>> start

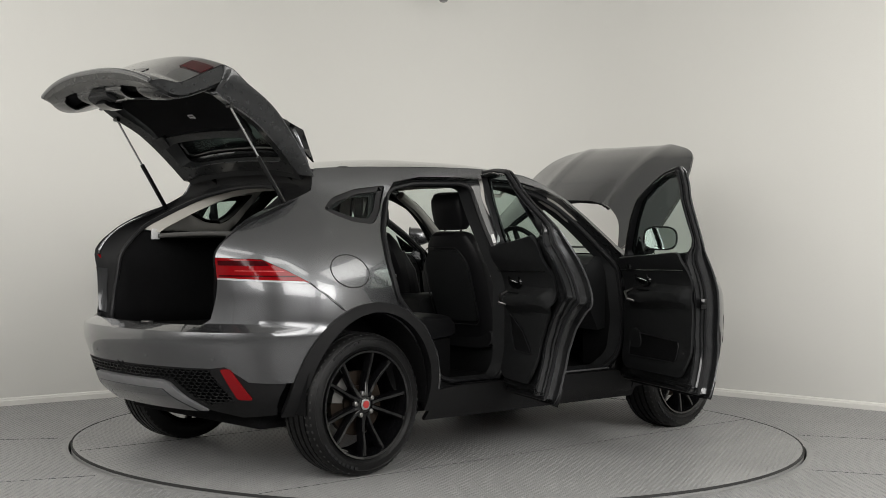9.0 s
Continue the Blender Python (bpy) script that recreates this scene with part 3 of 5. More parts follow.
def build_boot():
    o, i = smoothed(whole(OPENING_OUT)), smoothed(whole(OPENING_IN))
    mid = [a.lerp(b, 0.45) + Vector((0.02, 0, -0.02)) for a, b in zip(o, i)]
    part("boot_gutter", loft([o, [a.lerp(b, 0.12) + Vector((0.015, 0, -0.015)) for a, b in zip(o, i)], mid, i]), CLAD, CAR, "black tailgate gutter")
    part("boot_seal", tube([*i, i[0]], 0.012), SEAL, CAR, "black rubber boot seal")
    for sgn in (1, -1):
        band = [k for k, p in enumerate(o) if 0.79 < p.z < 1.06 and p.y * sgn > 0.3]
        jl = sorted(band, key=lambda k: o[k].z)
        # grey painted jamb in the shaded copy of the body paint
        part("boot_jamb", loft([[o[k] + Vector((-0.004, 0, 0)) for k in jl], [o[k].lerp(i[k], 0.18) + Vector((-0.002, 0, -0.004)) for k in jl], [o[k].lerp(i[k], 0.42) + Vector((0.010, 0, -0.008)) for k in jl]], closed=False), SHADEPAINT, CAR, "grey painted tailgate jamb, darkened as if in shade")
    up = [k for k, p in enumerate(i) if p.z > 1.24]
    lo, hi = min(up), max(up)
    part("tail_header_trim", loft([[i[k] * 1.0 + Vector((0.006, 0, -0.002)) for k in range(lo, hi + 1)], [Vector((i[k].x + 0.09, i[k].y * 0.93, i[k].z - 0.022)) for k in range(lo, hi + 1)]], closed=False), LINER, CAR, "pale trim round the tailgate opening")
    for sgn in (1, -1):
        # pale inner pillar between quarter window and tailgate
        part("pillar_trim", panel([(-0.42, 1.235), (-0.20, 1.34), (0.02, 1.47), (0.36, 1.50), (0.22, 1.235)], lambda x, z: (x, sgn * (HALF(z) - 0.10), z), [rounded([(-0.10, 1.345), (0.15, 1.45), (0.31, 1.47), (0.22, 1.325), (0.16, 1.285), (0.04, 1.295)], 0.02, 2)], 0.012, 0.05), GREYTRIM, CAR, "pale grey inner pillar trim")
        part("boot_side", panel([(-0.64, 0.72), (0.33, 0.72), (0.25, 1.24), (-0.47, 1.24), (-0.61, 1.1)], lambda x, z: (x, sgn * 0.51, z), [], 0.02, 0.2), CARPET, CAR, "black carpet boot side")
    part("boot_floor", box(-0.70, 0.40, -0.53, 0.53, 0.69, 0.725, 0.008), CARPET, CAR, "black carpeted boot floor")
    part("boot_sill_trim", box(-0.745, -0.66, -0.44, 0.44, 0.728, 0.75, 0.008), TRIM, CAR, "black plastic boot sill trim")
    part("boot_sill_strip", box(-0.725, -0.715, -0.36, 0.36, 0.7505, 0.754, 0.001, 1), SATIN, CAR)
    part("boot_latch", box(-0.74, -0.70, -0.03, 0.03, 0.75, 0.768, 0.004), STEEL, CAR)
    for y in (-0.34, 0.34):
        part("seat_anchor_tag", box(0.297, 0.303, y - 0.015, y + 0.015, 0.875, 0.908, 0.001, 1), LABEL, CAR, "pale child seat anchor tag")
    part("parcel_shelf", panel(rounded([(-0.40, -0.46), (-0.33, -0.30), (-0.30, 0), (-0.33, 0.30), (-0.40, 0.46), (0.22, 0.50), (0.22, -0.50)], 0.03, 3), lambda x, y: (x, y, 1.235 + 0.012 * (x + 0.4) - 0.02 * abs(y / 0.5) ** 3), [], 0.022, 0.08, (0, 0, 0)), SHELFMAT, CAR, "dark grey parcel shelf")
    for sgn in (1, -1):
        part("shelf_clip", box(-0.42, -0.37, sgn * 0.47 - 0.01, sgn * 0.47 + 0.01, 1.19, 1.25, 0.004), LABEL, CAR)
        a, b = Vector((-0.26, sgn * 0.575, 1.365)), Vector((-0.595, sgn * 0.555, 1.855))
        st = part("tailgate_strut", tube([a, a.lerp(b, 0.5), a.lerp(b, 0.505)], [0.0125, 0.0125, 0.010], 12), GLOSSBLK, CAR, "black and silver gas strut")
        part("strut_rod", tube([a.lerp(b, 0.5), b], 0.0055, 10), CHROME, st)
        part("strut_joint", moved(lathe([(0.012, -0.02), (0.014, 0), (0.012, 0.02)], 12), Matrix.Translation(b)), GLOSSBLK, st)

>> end

• [Objective]: Make an exact copy of the data, leaving its pictures out.

• [Written reply]:
9.0 s
Continue the Blender Python (bpy) script that recreates this scene with part 3 of 5. More parts follow.
def build_boot():
    o, i = smoothed(whole(OPENING_OUT)), smoothed(whole(OPENING_IN))
    mid = [a.lerp(b, 0.45) + Vector((0.02, 0, -0.02)) for a, b in zip(o, i)]
    part("boot_gutter", loft([o, [a.lerp(b, 0.12) + Vector((0.015, 0, -0.015)) for a, b in zip(o, i)], mid, i]), CLAD, CAR, "black tailgate gutter")
    part("boot_seal", tube([*i, i[0]], 0.012), SEAL, CAR, "black rubber boot seal")
    for sgn in (1, -1):
        band = [k for k, p in enumerate(o) if 0.79 < p.z < 1.06 and p.y * sgn > 0.3]
        jl = sorted(band, key=lambda k: o[k].z)
        # grey painted jamb in the shaded copy of the body paint
        part("boot_jamb", loft([[o[k] + Vector((-0.004, 0, 0)) for k in jl], [o[k].lerp(i[k], 0.18) + Vector((-0.002, 0, -0.004)) for k in jl], [o[k].lerp(i[k], 0.42) + Vector((0.010, 0, -0.008)) for k in jl]], closed=False), SHADEPAINT, CAR, "grey painted tailgate jamb, darkened as if in shade")
    up = [k for k, p in enumerate(i) if p.z > 1.24]
    lo, hi = min(up), max(up)
    part("tail_header_trim", loft([[i[k] * 1.0 + Vector((0.006, 0, -0.002)) for k in range(lo, hi + 1)], [Vector((i[k].x + 0.09, i[k].y * 0.93, i[k].z - 0.022)) for k in range(lo, hi + 1)]], closed=False), LINER, CAR, "pale trim round the tailgate opening")
    for sgn in (1, -1):
        # pale inner pillar between quarter window and tailgate
        part("pillar_trim", panel([(-0.42, 1.235), (-0.20, 1.34), (0.02, 1.47), (0.36, 1.50), (0.22, 1.235)], lambda x, z: (x, sgn * (HALF(z) - 0.10), z), [rounded([(-0.10, 1.345), (0.15, 1.45), (0.31, 1.47), (0.22, 1.325), (0.16, 1.285), (0.04, 1.295)], 0.02, 2)], 0.012, 0.05), GREYTRIM, CAR, "pale grey inner pillar trim")
        part("boot_side", panel([(-0.64, 0.72), (0.33, 0.72), (0.25, 1.24), (-0.47, 1.24), (-0.61, 1.1)], lambda x, z: (x, sgn * 0.51, z), [], 0.02, 0.2), CARPET, CAR, "black carpet boot side")
    part("boot_floor", box(-0.70, 0.40, -0.53, 0.53, 0.69, 0.725, 0.008), CARPET, CAR, "black carpeted boot floor")
    part("boot_sill_trim", box(-0.745, -0.66, -0.44, 0.44, 0.728, 0.75, 0.008), TRIM, CAR, "black plastic boot sill trim")
    part("boot_sill_strip", box(-0.725, -0.715, -0.36, 0.36, 0.7505, 0.754, 0.001, 1), SATIN, CAR)
    part("boot_latch", box(-0.74, -0.70, -0.03, 0.03, 0.75, 0.768, 0.004), STEEL, CAR)
    for y in (-0.34, 0.34):
        part("seat_anchor_tag", box(0.297, 0.303, y - 0.015, y + 0.015, 0.875, 0.908, 0.001, 1), LABEL, CAR, "pale child seat anchor tag")
    part("parcel_shelf", panel(rounded([(-0.40, -0.46), (-0.33, -0.30), (-0.30, 0), (-0.33, 0.30), (-0.40, 0.46), (0.22, 0.50), (0.22, -0.50)], 0.03, 3), lambda x, y: (x, y, 1.235 + 0.012 * (x + 0.4) - 0.02 * abs(y / 0.5) ** 3), [], 0.022, 0.08, (0, 0, 0)), SHELFMAT, CAR, "dark grey parcel shelf")
    for sgn in (1, -1):
        part("shelf_clip", box(-0.42, -0.37, sgn * 0.47 - 0.01, sgn * 0.47 + 0.01, 1.19, 1.25, 0.004), LABEL, CAR)
        a, b = Vector((-0.26, sgn * 0.575, 1.365)), Vector((-0.595, sgn * 0.555, 1.855))
        st = part("tailgate_strut", tube([a, a.lerp(b, 0.5), a.lerp(b, 0.505)], [0.0125, 0.0125, 0.010], 12), GLOSSBLK, CAR, "black and silver gas strut")
        part("strut_rod", tube([a.lerp(b, 0.5), b], 0.0055, 10), CHROME, st)
        part("strut_joint", moved(lathe([(0.012, -0.02), (0.014, 0), (0.012, 0.02)], 12), Matrix.Translation(b)), GLOSSBLK, st)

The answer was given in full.